A year-round Arctic expedition braving freezing temperatures and long periods of dark at the northern end of the Earth concludes on Monday, with German research vessel Polarstern's arrival home in Bremerhaven.
The ship was home to the Multidisciplinary drifting Observatory for the Study of Arctic Climate, or MOSAiC, which was trapped in Arctic ice all year round in what has been hailed as the first mission of its kind.
The Polarstern icebreaker left the ice floe on Sunday, according to a spokeswoman for Germany's Alfred Wegener Institute, which led the international study.
The vessel set off on September 20, 2019, from Norway's Arctic Circle city of Tromso.
Over the course of the expedition, hundreds of scientists collected data in the ocean, ice and atmosphere of one of the world's most hostile regions.
Experts hope the research will shine a light on climate change.
Over 70 research institutes from almost 20 different countries took part.
Time taken to prepare: a decade
Duration: 389 days
Budget: 140 million euros ($A228 million)
Participants: Around 100 scientists and crew for each leg, with five stages in all.
Nationalities: Over 70 research institutes from 20 different countries, led by Germany's Alfred Wegener Institute.
Size of the ice: When the vessel began drifting, the floe was around 2.5 km by 3.5 km. In places, it was just 30 centimetres thick, compared to several metres at its centre.
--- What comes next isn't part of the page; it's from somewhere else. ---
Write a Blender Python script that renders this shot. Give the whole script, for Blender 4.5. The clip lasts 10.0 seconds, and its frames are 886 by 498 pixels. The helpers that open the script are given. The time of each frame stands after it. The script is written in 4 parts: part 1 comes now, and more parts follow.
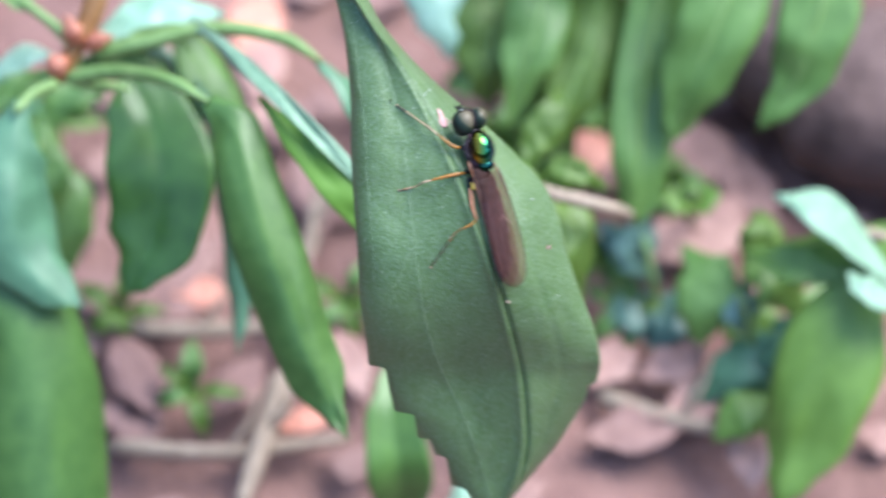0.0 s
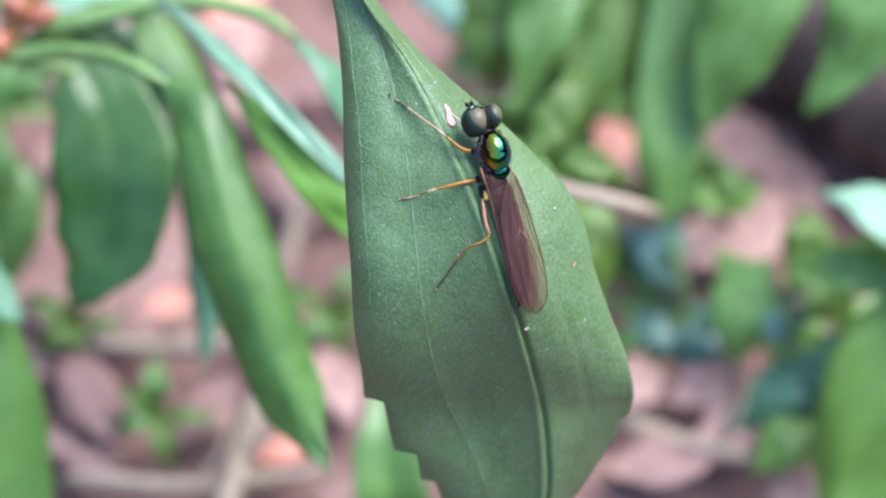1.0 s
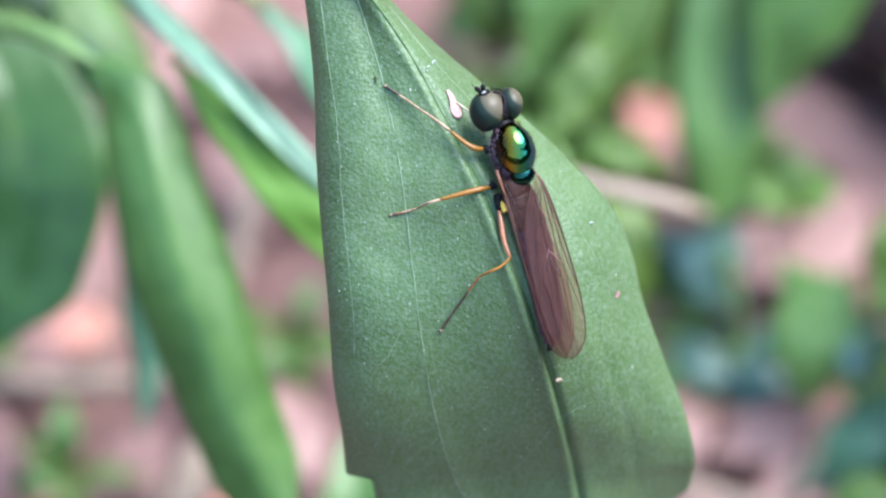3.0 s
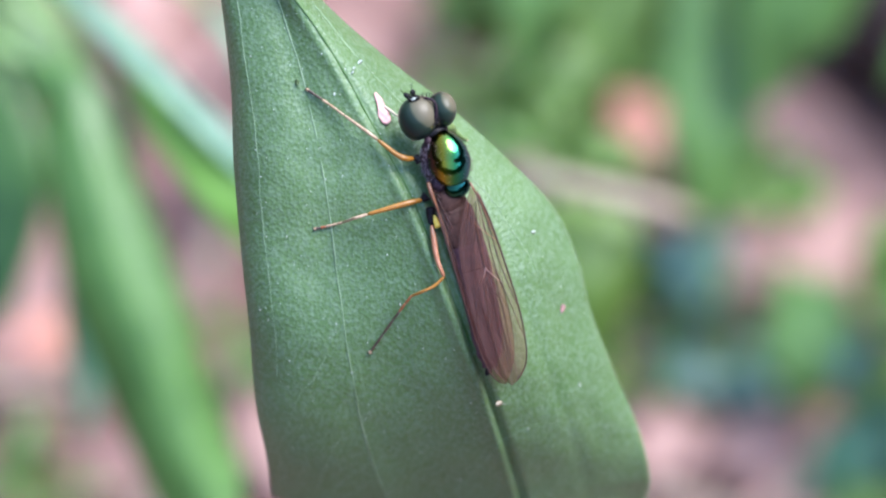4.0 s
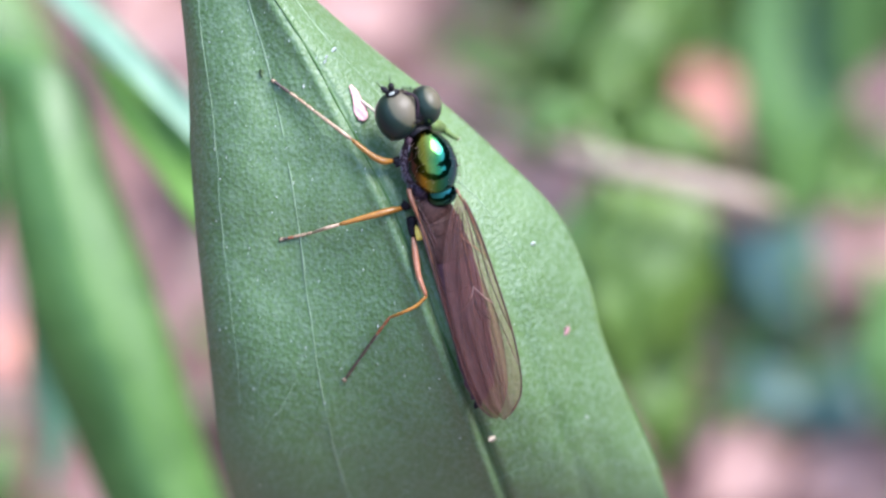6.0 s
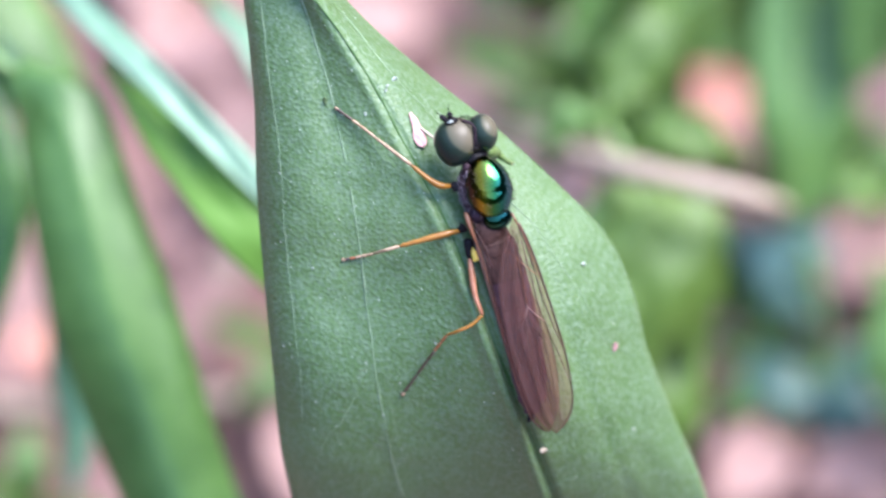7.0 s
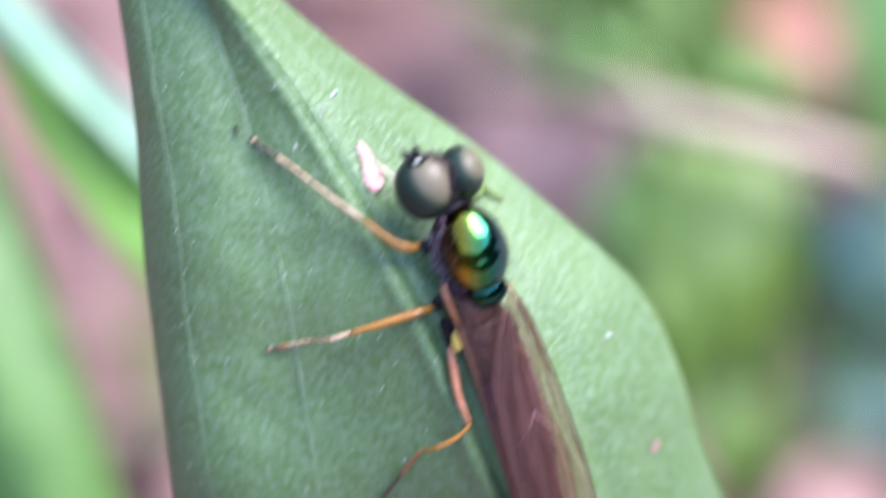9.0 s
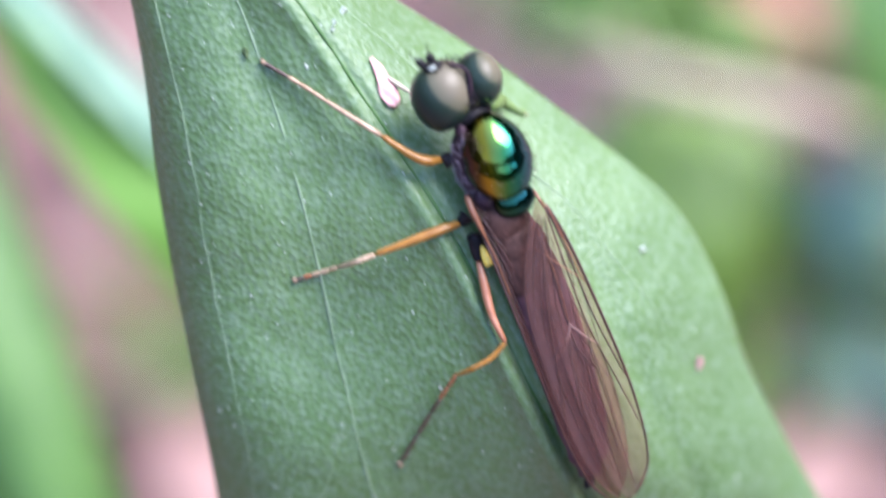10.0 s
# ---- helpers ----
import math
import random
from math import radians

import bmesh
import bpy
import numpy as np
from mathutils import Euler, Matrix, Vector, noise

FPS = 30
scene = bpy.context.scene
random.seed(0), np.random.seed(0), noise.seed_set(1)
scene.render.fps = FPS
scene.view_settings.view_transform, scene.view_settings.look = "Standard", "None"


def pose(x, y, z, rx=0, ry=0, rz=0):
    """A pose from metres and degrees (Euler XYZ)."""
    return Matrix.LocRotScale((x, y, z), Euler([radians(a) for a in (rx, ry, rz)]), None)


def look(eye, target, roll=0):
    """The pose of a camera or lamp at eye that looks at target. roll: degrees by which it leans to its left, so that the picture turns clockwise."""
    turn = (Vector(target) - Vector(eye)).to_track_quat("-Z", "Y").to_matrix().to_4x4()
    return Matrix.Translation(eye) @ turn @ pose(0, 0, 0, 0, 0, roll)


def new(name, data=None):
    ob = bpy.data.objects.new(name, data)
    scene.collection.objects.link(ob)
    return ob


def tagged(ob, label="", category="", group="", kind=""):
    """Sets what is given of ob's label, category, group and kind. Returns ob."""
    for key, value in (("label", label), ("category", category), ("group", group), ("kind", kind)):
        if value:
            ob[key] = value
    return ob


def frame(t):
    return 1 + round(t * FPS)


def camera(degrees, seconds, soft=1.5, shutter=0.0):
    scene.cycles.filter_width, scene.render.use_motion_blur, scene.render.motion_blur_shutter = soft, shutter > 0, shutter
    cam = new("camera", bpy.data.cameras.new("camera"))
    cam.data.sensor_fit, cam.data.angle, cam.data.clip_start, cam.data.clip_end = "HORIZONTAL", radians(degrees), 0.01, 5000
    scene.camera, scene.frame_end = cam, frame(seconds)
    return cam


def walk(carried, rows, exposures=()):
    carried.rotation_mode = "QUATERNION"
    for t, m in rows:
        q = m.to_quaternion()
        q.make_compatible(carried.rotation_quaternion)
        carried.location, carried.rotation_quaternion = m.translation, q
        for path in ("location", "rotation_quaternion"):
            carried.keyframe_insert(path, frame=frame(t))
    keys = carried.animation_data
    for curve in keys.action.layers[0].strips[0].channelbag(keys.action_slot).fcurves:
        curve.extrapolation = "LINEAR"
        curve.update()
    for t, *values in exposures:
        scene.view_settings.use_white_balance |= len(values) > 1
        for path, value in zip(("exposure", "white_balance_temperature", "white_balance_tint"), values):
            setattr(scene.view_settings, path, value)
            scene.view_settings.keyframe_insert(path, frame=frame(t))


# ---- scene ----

After 300 days, the floe shrank during the Arctic summer to around 1 sq km and broke with a mighty crack.
Distance: The Polarstern drifted 3400 km.
Speed: Up to 25 km on a day with high winds, to less than 1 km on slower days.
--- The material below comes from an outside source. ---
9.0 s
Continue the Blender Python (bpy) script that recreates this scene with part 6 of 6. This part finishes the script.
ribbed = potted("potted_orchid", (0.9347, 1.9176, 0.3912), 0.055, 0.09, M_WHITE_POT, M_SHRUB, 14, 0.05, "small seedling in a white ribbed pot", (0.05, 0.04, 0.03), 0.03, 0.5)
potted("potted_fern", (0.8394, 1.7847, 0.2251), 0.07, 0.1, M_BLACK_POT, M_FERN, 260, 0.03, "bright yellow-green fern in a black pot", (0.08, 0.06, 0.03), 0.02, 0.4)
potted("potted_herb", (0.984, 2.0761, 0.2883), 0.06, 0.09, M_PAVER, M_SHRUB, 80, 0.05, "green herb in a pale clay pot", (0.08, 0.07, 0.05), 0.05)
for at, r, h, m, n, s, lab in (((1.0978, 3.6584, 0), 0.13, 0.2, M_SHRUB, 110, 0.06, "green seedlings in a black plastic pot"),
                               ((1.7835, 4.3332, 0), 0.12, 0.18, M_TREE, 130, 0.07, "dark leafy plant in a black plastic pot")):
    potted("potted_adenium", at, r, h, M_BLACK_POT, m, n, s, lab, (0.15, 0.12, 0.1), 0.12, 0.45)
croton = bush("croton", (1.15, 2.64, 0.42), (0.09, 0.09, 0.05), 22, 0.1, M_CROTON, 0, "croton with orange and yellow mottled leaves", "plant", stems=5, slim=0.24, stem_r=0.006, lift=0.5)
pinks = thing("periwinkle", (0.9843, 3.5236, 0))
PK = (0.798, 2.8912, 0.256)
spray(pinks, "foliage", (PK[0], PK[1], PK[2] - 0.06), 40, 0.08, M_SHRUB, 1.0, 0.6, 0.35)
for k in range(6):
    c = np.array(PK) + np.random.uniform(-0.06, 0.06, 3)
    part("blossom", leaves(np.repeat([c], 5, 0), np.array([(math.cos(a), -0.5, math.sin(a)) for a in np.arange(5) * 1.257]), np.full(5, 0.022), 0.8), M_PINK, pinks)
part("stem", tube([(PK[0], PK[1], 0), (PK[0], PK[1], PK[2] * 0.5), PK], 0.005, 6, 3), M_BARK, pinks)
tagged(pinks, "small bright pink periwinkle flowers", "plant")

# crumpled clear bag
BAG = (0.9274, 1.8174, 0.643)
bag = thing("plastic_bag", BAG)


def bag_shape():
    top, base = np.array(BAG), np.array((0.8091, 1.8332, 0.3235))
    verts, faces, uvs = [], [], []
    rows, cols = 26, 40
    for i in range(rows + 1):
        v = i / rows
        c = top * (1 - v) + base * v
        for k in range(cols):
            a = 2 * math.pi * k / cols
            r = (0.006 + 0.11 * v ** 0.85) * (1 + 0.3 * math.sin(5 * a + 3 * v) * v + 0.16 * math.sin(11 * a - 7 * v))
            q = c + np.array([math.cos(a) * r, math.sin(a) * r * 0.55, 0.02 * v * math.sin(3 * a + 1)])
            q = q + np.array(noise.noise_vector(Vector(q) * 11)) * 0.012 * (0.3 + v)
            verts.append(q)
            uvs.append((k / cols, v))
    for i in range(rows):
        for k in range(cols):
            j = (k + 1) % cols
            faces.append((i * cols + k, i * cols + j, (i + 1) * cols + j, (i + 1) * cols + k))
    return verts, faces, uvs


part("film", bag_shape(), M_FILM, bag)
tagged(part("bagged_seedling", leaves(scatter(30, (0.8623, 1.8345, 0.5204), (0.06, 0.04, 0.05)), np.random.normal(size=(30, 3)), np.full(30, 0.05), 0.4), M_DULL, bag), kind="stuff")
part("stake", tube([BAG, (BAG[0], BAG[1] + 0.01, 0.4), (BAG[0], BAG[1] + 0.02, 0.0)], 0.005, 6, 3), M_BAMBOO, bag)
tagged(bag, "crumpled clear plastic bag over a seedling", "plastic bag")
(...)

Polar bears: Over 60 spotted on the Arctic ice.
New record: In February, the Polarstern drifted to a position of 88deg36' North, just 156 km from the North Pole. No other vessel has been further north in winter.
Coldest temperature: On March 10, the real temperature dropped to minus 42 degrees.
Polar night: The sun didn't show above the horizon for around 150 days.